• **SOURCE MATERIAL**
******************************

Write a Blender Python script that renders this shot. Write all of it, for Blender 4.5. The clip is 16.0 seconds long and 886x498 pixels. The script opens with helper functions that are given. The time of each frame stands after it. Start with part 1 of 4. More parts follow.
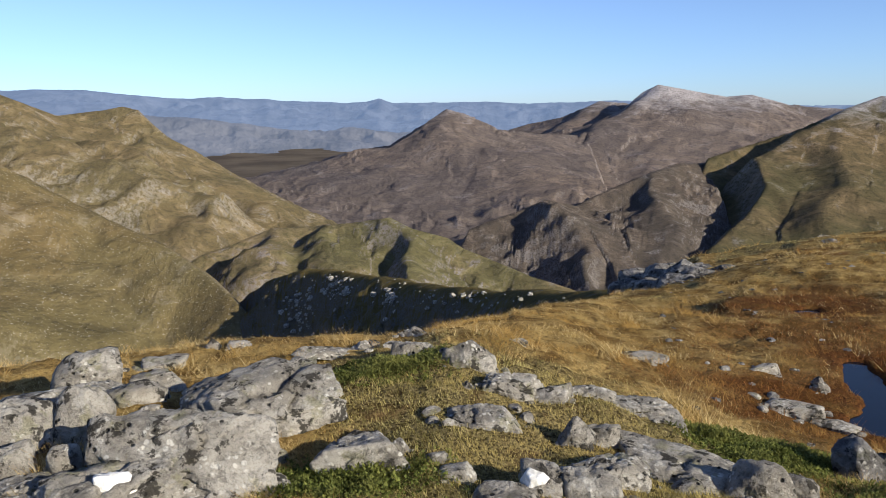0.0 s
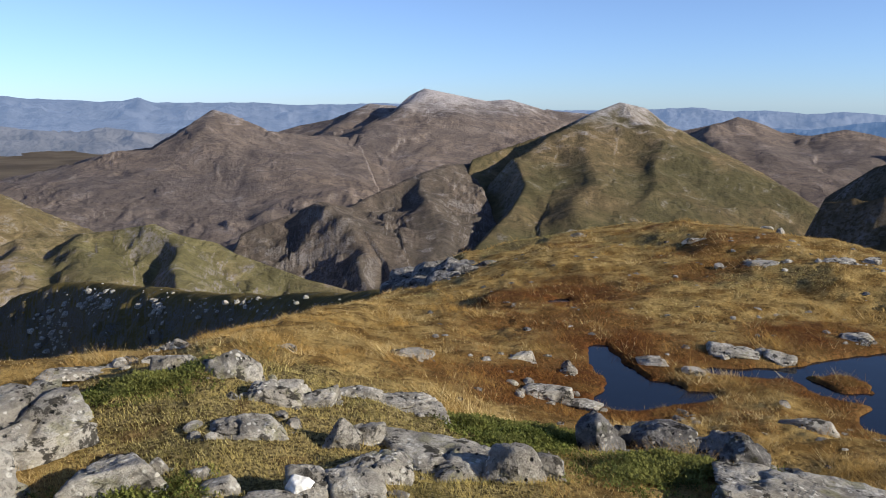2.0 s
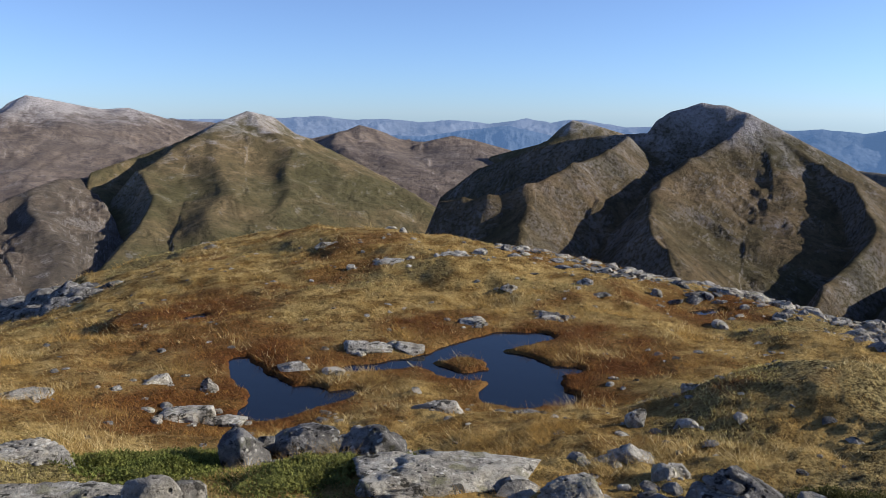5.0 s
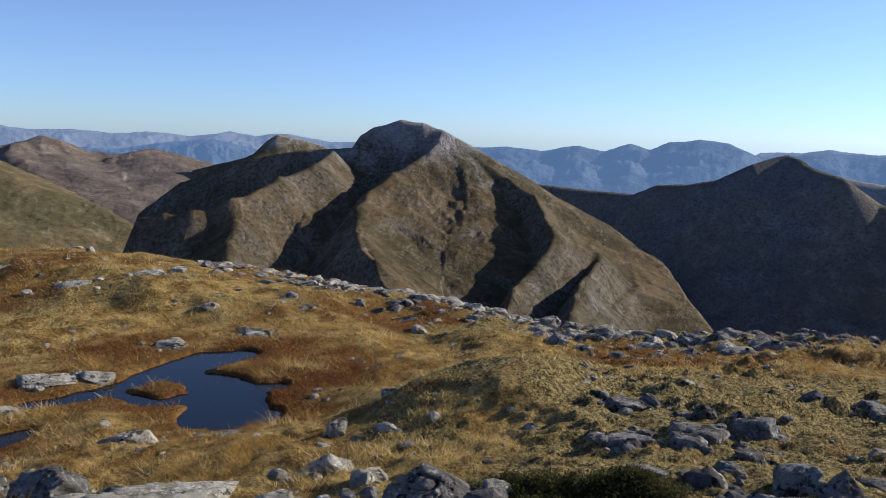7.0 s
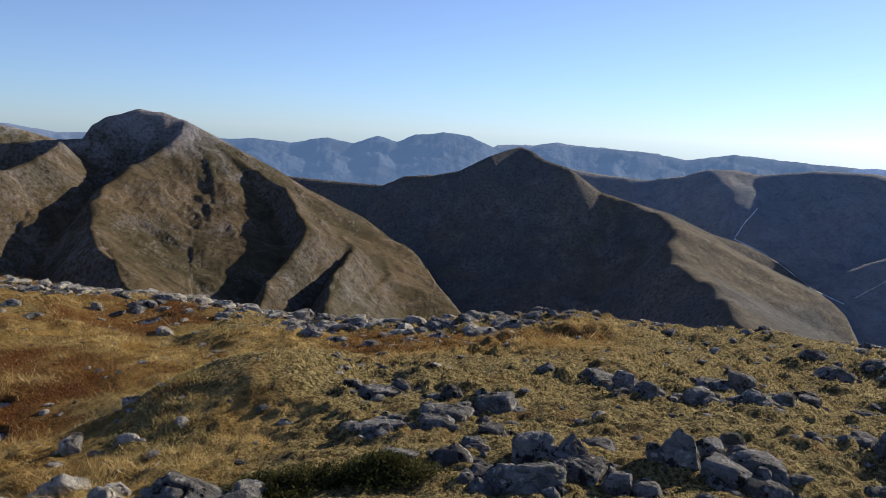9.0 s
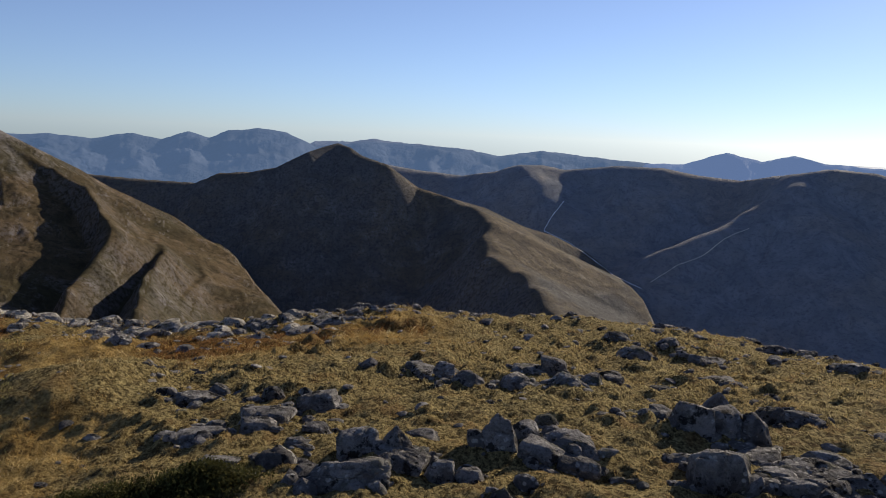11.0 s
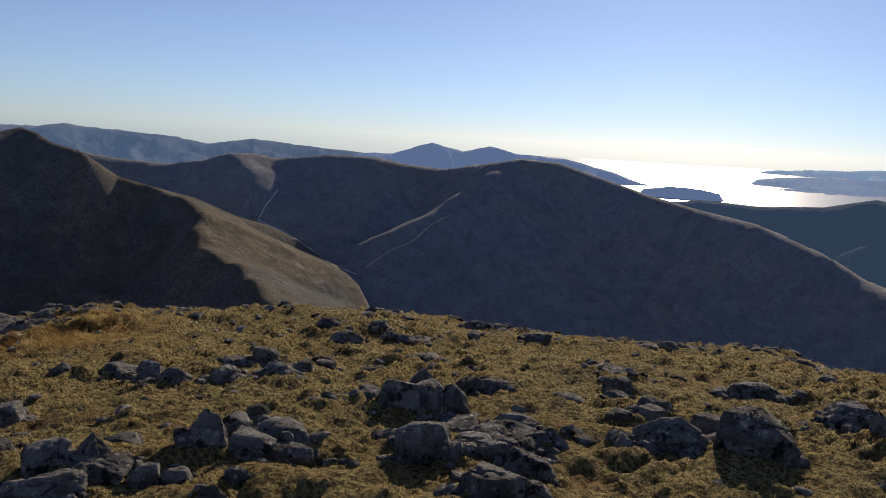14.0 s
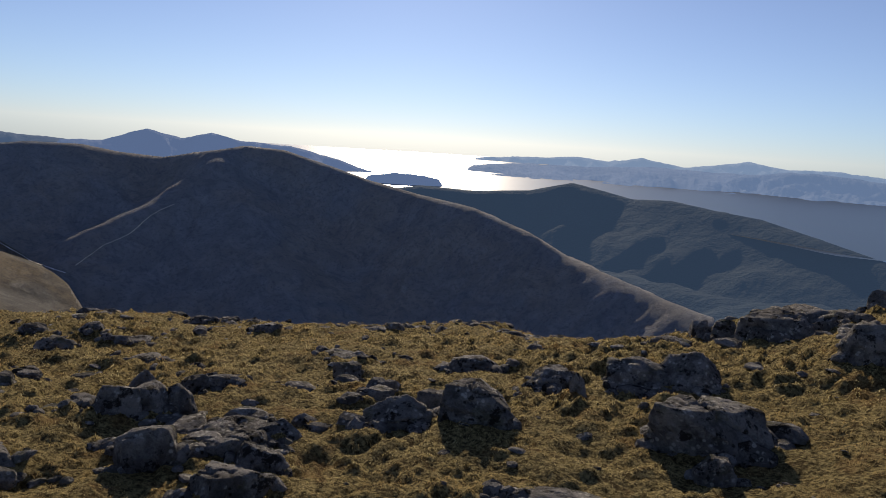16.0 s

******************************

Restate the listing above word for word, and skip the pictures.

Write a Blender Python script that renders this shot. Write all of it, for Blender 4.5. The clip is 16.0 seconds long and 886x498 pixels. The script opens with helper functions that are given. The time of each frame stands after it. Start with part 1 of 4. More parts follow.
0.0 s
2.0 s
5.0 s
7.0 s
9.0 s
11.0 s
14.0 s
16.0 s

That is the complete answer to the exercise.